Schlein chiede a Sala «segnali di innovazione e cambiamento». Ossia più attenzione alla vivibilità e alla inclusione di tutti nella città finora troppo escludente rispetto ai giovani e ai meno abbienti e troppo incline alle strategie di gruppi d’interesse. Nelle stesse ore il centrodestra vira verso il pugno duro con il sindaco di Milano. Finisce in minoranza il fronte “garantista” — ieri lo stesso Guardasigilli Carlo Nordio ha detto al Tg1 che Sala «non deve dimettersi» e sollevato dubbi su tempi e metodi della procura meneghina — mentre il partito di Meloni dà il via alla campagna per la conquista del capoluogo lombardo. «Fratelli d’Italia rispetta il principio della presunzione di innocenza fino alla sentenza di condanna definitiva. Questo vale per tutti, a prescindere dal colore politico» spiega il dossier interno preparato sotto la supervisione del sottosegretario Giovanbattista Fazzolari.

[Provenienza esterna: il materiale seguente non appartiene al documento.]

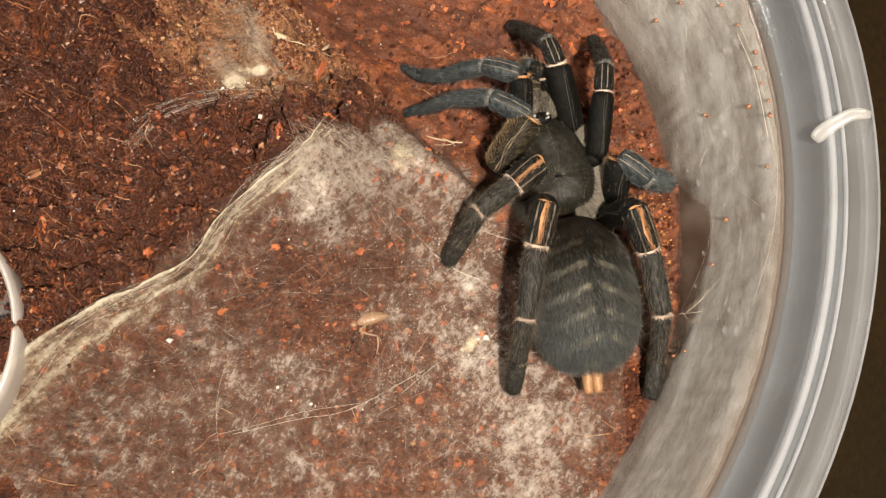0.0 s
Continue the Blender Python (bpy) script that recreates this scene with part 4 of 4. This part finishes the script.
# ---- litter on the soil ----
def crumb(c, r, rng):
    """A rough grain: a jittered eight-sided lump."""
    j = lambda: rng.uniform(0.55, 1.35) * r
    x, y, z = c
    turn = rng.uniform(0, 6.28)
    co, si = math.cos(turn), math.sin(turn)
    pts = [(j(), j() * 0.3, 0), (-j() * 0.3, j(), 0), (-j(), -j() * 0.3, 0), (j() * 0.3, -j(), 0)]
    verts = [(x + a * co - b * si, y + a * si + b * co, z + rng.uniform(-0.3, 0.3) * r) for a, b, q in pts]
    verts += [(x + rng.uniform(-0.3, 0.3) * r, y + rng.uniform(-0.3, 0.3) * r, z + j() * 0.8), (x, y, z - r)]
    return verts, [(0, 1, 4), (1, 2, 4), (2, 3, 4), (3, 0, 4), (1, 0, 5), (2, 1, 5), (3, 2, 5), (0, 3, 5)]


def scatter(count, seed, sizes, where):
    rng, shapes = random.Random(seed), []
    while len(shapes) < count:
        x, y = rng.uniform(-30, 65), rng.uniform(-40, 50)
        share = where(x, y)
        if share <= 0 or rng.random() > share or math.hypot(x, y) > wall_radius(ground_height(x, y)) - 0.8:
            continue
        r = sizes[0] + (sizes[1] - sizes[0]) * rng.random() ** 2.5
        shapes.append(crumb((x, y, soil_height(x, y) + r * 0.25), r, rng))
    return shapes


def bareness(x, y):
    d = 0.6 * (x - 20) - 0.8 * (y - 5)
    e = 0.74 * (x - 22) + 0.67 * (y - 8)
    return (1.0 if d < 1.5 and e < 5.5 else 0.09 if e > 6 else 0.14)


def foot_of_wall(x, y):
    return 1.0 if x > 48 and -24 < y < 24 and math.hypot(x, y) > wall_radius(ground_height(x, y)) - 5.5 else 0.0


def make_litter():
    crumbs = scatter(17000, 11, (0.07, 0.42), bareness)
    ob = thing("soil_crumbs", join(*crumbs), CRUMB, "loose reddish brown crumbs of coconut soil", "soil", kind="stuff")
    ob.data.polygons.foreach_set("use_smooth", [False] * len(ob.data.polygons))
    clods = scatter(1500, 17, (0.09, 0.55), lambda x, y: 1.0 if 0.74 * (x - 22) + 0.67 * (y - 8) > 6.5 and y > -4 else 0.0) + scatter(420, 23, (0.10, 0.5), foot_of_wall)
    ob = thing("soil_clods", join(*clods), CLOD, "coarse rust-brown clods of coconut soil", "soil", kind="stuff")
    ob.data.polygons.foreach_set("use_smooth", [False] * len(ob.data.polygons))
    dry = scatter(2300, 13, (0.08, 0.36), lambda x, y: 1.0 if math.hypot((x - 9) / 12, (y - 18) / 9) < 1 and math.hypot((x - 9) / 4, (y - 14) / 4.5) > 1 and 0.74 * (x - 22) + 0.67 * (y - 8) < 5.5 else 0.0)
    ob = thing("dry_crumbs", join(*dry), TANCRUMB, "dry tan crumbs caking the soil mound", "soil", kind="stuff")
    ob.data.polygons.foreach_set("use_smooth", [False] * len(ob.data.polygons))

    rng, shapes = random.Random(21), []
    while len(shapes) < 420:
        x, y = rng.uniform(-28, 60), rng.uniform(-36, 46)
        if rng.random() > bareness(x, y) or math.hypot(x, y) > 60:
            continue
        a, length = rng.uniform(0, 6.28), rng.uniform(1.0, 4.5)
        line = []
        for k in range(6):
            u = k / 5 - 0.5
            bend = rng.uniform(-0.2, 0.2) * length
            px, py = x + math.cos(a) * u * length - math.sin(a) * bend * u * u, y + math.sin(a) * u * length + math.cos(a) * bend * u * u
            line.append(Vector((px, py, soil_height(px, py) + 0.15 + rng.uniform(0, 0.25))))
        r = rng.uniform(0.025, 0.075)
        shapes.append(tube(spline(line, 9), [r] * 9, 4))
    # Golden crumbs in place of the gold reflection along the wall's foot.
    gilt = scatter(260, 29, (0.10, 0.34), lambda x, y: foot_of_wall(x, y) * math.exp(-((y + 3) / 9) ** 2))
    ob = thing("wall_glint_crumbs", join(*gilt), WALL_GLINT, "golden crumbs added as golden glints along the foot of the tub's wall", "soil", kind="stuff")
    ob.data.polygons.foreach_set("use_smooth", [False] * len(ob.data.polygons))
    thing("coir_fibres", join(*shapes), FIBRE, "thin tan coconut fibres lying in the soil", "fibre", kind="stuff")


def make_chip(x, y, length, wide, turn, lift=0.1, tilt=0.0):
    """A flake of bark with a broken outline."""
    rng = random.Random(int(x * 97 + y * 31 + 5000))
    n, verts = 9, []
    for z, g in ((-0.5, 0.9), (0.0, 1.0), (0.5, 0.82)):
        for k in range(n):
            a = 2 * math.pi * k / n
            j = 1 + 0.28 * math.sin(k * 2.7 + x) + 0.12 * math.cos(k * 5.1 + y)
            verts.append((0.5 * length * g * j * math.cos(a), 0.5 * wide * g * j * math.sin(a), z * 0.32 + 0.12 * math.sin(k * 1.9 + x)))
    faces = [tuple(range(n))[::-1], tuple(range(2 * n, 3 * n))]
    for r in (0, n):
        faces += [(r + k, r + (k + 1) % n, r + n + (k + 1) % n, r + n + k) for k in range(n)]
    ob = part("bark_chip", (verts, faces), CHIP)
    ob.data.polygons.foreach_set("use_smooth", [False] * len(faces))
    z = soil_height(x, y)
    sx = (soil_height(x + 1, y) - soil_height(x - 1, y)) / 2
    sy = (soil_height(x, y + 1) - soil_height(x, y - 1)) / 2
    up = Vector((-sx, -sy, 1)).normalized()
    ob.matrix_world = Matrix.Translation(Vector((x, y, z + lift)) * MM) @ Vector((0, 0, 1)).rotation_difference(up).to_matrix().to_4x4() @ pose(0, 0, 0, tilt, 0, turn)
    return tagged(ob, "small orange-brown bark chip lying on the soil", "bark chip", "bark chips")


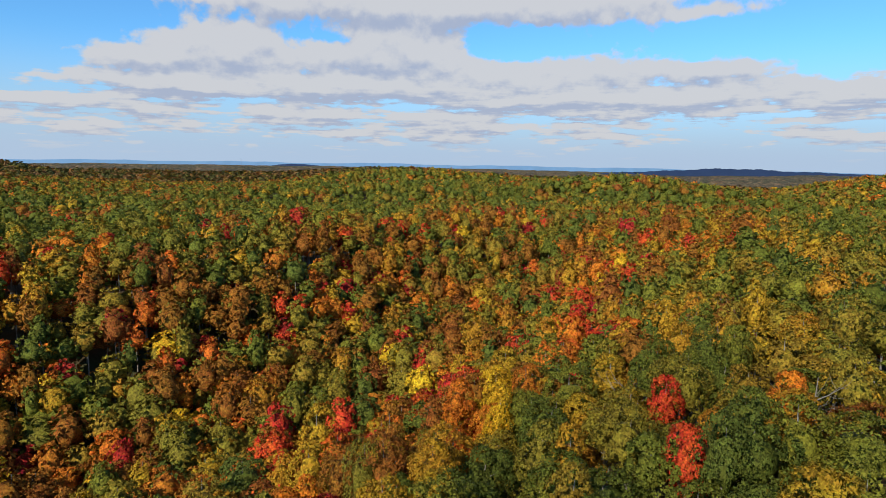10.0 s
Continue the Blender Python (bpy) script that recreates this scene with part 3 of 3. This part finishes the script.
far_ridge("backdrop_far", "horizon hills glowing in painted pale blue haze", -60, 95, 4800, 112, 14, 1.0, pale_haze)
# the western ridge's dark tone also stands in for cloud shade on it
far_ridge("backdrop_west", "far wooded ridge glowing in painted dark blue haze", -46, -24, 4500, 106, 26, 2.0, blue_haze)
far_ridge("backdrop_north", "far wooded ridge glowing in painted dark blue haze", 12, 21, 4550, 104, 10, 3.0, blue_haze)
far_ridge("backdrop_east", "far wooded ridge glowing in painted dark blue haze", 40, 68, 4500, 100, 20, 4.0, blue_haze)

mast = new("radio_mast")
mast.matrix_basis = pose(3500 * math.sin(radians(12.05)), 3500 * math.cos(radians(12.05)), 60)
tagged(mast, "slender steel radio mast on a far ridge", "mast")
for k in range(3):
    a = 2.094 * k
    p, f = tube([(1.6 * math.cos(a), 1.6 * math.sin(a), 0), (0.6 * math.cos(a), 0.6 * math.sin(a), 70)], (0.35, 0.25), 5)
    leg = new("leg", mesh_of("leg", p, f, True))
    leg.data.materials.append(steel)
    leg.parent = mast
for k in range(9):
    z = 6 + 7 * k
    p, f = tube([((1.6 - 0.014 * z) * math.cos(2.094 * j), (1.6 - 0.014 * z) * math.sin(2.094 * j), z) for j in (0, 1, 2, 3)], (0.15,) * 4, 4)
    brace = new("brace", mesh_of("brace", p, f))
    brace.data.materials.append(steel)
    brace.parent = mast

# ---- the cloud whose shade lies on the near ridge ----
# lumps: where the shade of each falls (x, y), and its radius
LUMPS = [(-60, 52, 78), (28, 54, 85), (80, 99, 67), (136, 128, 66), (194, 155, 75), (-150, 26, 90), (262, 170, 80), (100, 0, 110), (0, -70, 110), (200, 30, 110), (-110, -80, 100)]
r = np.random.default_rng(11)
points, faces, base = [], [], 0
ways, tri = BALLS[4]
for x, y, radius in LUMPS:
    lump = ways * (1 + 0.10 * np.sin(5 * ways[:, :1] + x) * np.sin(6 * ways[:, 1:2] + y) + 0.05 * np.sin(13 * ways[:, 2:] + 9 * ways[:, :1]))
    lump = lump * radius * np.stack([np.full(len(ways), 0.78), np.full(len(ways), 0.98), np.where(ways[:, 2] > 0, 0.42, 0.14)], -1)
    points.append(lump + (x, y, 68))
    faces.append(tri + base)
    base += len(ways)
points = np.concatenate(points) + np.array(sun_way) * (650 / sun_way.z)
me = mesh_of("cloud", points, np.concatenate(faces), True)
me.materials.append(vapour)
tagged(new("cloud", me), "white cumulus cloud drifting over the wooded ridge", "cloud")
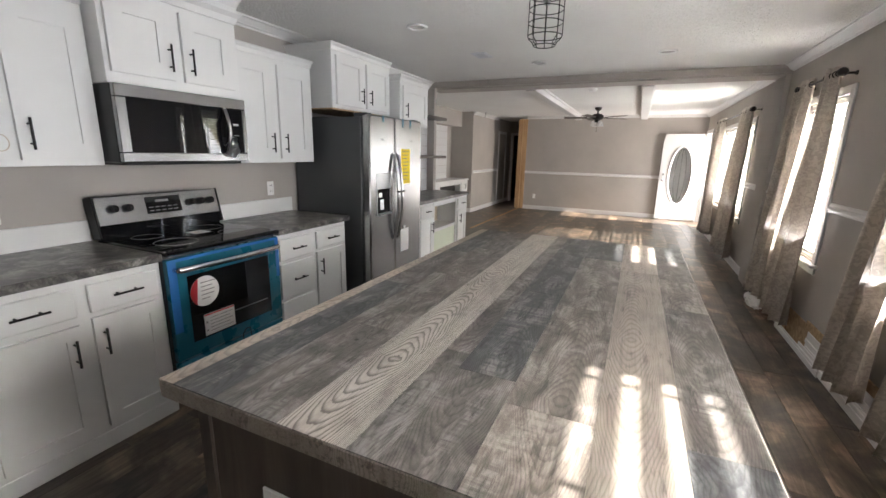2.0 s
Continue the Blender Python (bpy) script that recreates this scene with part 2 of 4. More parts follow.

«Ciò non toglie che si possa fare una riflessione politica sulla gestione di Milano da parte dell’attuale giunta di sinistra, che sta bloccando la città, con conseguenze sugli investimenti e sui cittadini vittime dei cantieri in stallo». Anche Salvini sente il profumo di elezioni: «Sarebbe opportuno che fossero i cittadini a poter tornare a esprimersi» tornava a battere ieri sera il “Capitano”. Lunedì il dossier finirà al centro di un vertice con Meloni e i leader della coalizione a Palazzo Chigi inizialmente convocato per discutere delle regionali.
Il rebus al Nazareno
Sono ore di crucci e struggimenti nelle segreterie di partito. Al Nazareno soprattutto. Che fare? L’«avanti con Sala» sancito dalla segretaria è dovuto anche, come dicono nei piani alti del Pd, alla sensazione (azzardata?) che dall’inchiesta della Procura meneghina non usciranno chissà quali prove capaci di trascinare nel gorgo la giunta di Palazzo Marino.
Quanto alle valutazioni politiche, se ne sono fatte tante in questa fase. Compresa quella che — vedi il caso Ignazio Marino a Roma — quando il Pd scarica un proprio sindaco al giro successivo vincono gli avversari (nel caso romano furono i grillini allora nemicissimi dei dem). Si è fatta insomma, e non era scontato in un Pd spesso poco coraggioso di fronte alle iniziative dei magistrati, una scelta garantista. Almeno per dovere d’ufficio.